Pendant 4 ans, le cabinet Lexsi s’est penché sur les infrastructures de 50 de ses 500 clients sur la base d’un référentiel maison représentatif (celui de l’Anssi étendu). Un audit de longue haleine mené à travers des études annuellement mises à jour qui a permis au spécialiste de la cybersécurité de dresser un panorama des principales failles de sécurités qui touchent les systèmes industriels. Pour la plupart issues du CAC40, les sociétés auditées en question évoluent dans les secteurs de l’énergie, de l’aéronautique, industrie automobile, transport, environnement et administration. Autant de secteurs représentatifs de la réalité du terrain.
Lexsi s’est penché tant sur les réseaux ICS (Industrial Control System) de gestion des capteurs et actionneurs du monde physique des chaînes de production, que sur le Scada (Supervisory Control and Data Acquisition), l’ensemble des serveurs, poste de travail et applications de l’ICS pour superviser le procédé industriel. Plusieurs problématiques touchent les infrastructures industrielles. En premier lieu, « l’idée d’un réseau Scada isolé est de moins en moins vrai, avance le consultant expert sur la partie industrielle David Bigot chez Lexsi. On voit sur certains terrains des réseaux connectés en cellulaires désormais. ». D’autre part, les outils du Scada sont soumis aux problématiques de sécurité propre à l’informatique de gestion classique avec la nécessité de répondre à des cycles de vie courts (3-5 ans). En face, la plupart des réseaux industriels connaissent des cycles de vie longs de 15-20 ans dans des solutions logicielles et matérielles figées difficiles à faire évoluer. Enfin, la différence de culture informatique fait que les gens de l’IT ne se parlent pas nécessairement avec ceux des réseaux de contrôle des chaines de production, ce qui ne va pas dans le sens d’une approche préventive de la sécurité.
Pourtant, les risques sont réels. Démontrés par le projet universitaire Aurora dès 2007, l’attaque de sites industriels s’est matérialisée en 2010 avec Stuxnet, un APT visant à dégrader la production nucléaire iranienne. En 2014, plusieurs failles de système Linux/Unix (Heartbleed, Shellshock) et l’apparition de malwares à portée industrielle (DragonFly, Sandworm…) ont probablement permis l’attaque de sites. Ce fut notamment le cas pour une aciérie allemande dont peu de détails ont filtré. Il a par ailleurs été démontré que le protocole industriel Modbus conçu en 1979 par Modicon (racheté par Schneider Electric) ne dispose d’aucun système de sécurité et donne accès aux mots de passe en clair, ainsi qu’à la reprogrammation des PLC (contrôleurs logiques des capteurs, actionneurs…).

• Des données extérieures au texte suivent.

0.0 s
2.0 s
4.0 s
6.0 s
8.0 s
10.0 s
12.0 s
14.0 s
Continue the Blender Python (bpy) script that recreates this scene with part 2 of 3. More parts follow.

Si des actions sont entreprises, notamment avec les publications de référentiels Anssi (Agence nationale de la sécurité des systèmes d’information), la constitution de groupes de travail ou un nouveau correctif de la faille exploitée par Stuxnet en 2014, Lexsi entend prendre également part à l’émergence des prises de conscience des industriels en publiant les 10 écueils les plus fréquemment rencontrés au cours de ces audits de terrain.
Face à ces défaillances d’approche, Lexsi propose ses recommandations. Lesquelles s’en tiennent aux lignes habituelles de conduite de projets sécurisés. A savoir la mise à jour des OS et applications, l’installation d’antivirus, l’usage de protocoles sécurisés et de solutions de détection d’intrusion (IPS/IDS), la déconnexion des IHM (consoles de contrôle) en cas d’inactivité, cloisonner les réseaux IT et industriels, utiliser des mots de passe complexes, retirer les privilèges administrateurs aux postes qui n’en n’ont pas besoin, instaurer une veille de sécurité et effectuer des audits, ou encore inclure des clauses de cybersécurité dans les contrats des éditeurs.
David Bigot reconnaît néanmoins qu’il « est difficile d’appliquer ces recommandation dans le monde industriel car cela oblige à changer un certain nombre de choses qui entraînent inévitablement un impact sur la production et donc un coût ». Sans parler des applications incompatibles avec les nouvelles générations d’OS (de Windows XP à Windows 7 notamment) et oblige à des re-développements. Il faut donc « faire évoluer les mentalités en évangélisant, obtenir le soutien de la direction et créer des groupes de travail multi-compétence », soutient l’expert. Il n’en reste pas moins que le problème est aujourd’hui pris en compte par le législateur (notamment à travers la Programmation de loi militaire) et des éditeurs industriels. S’il y a encore beaucoup de travail, « la dynamique est bonne », assure David Bigot.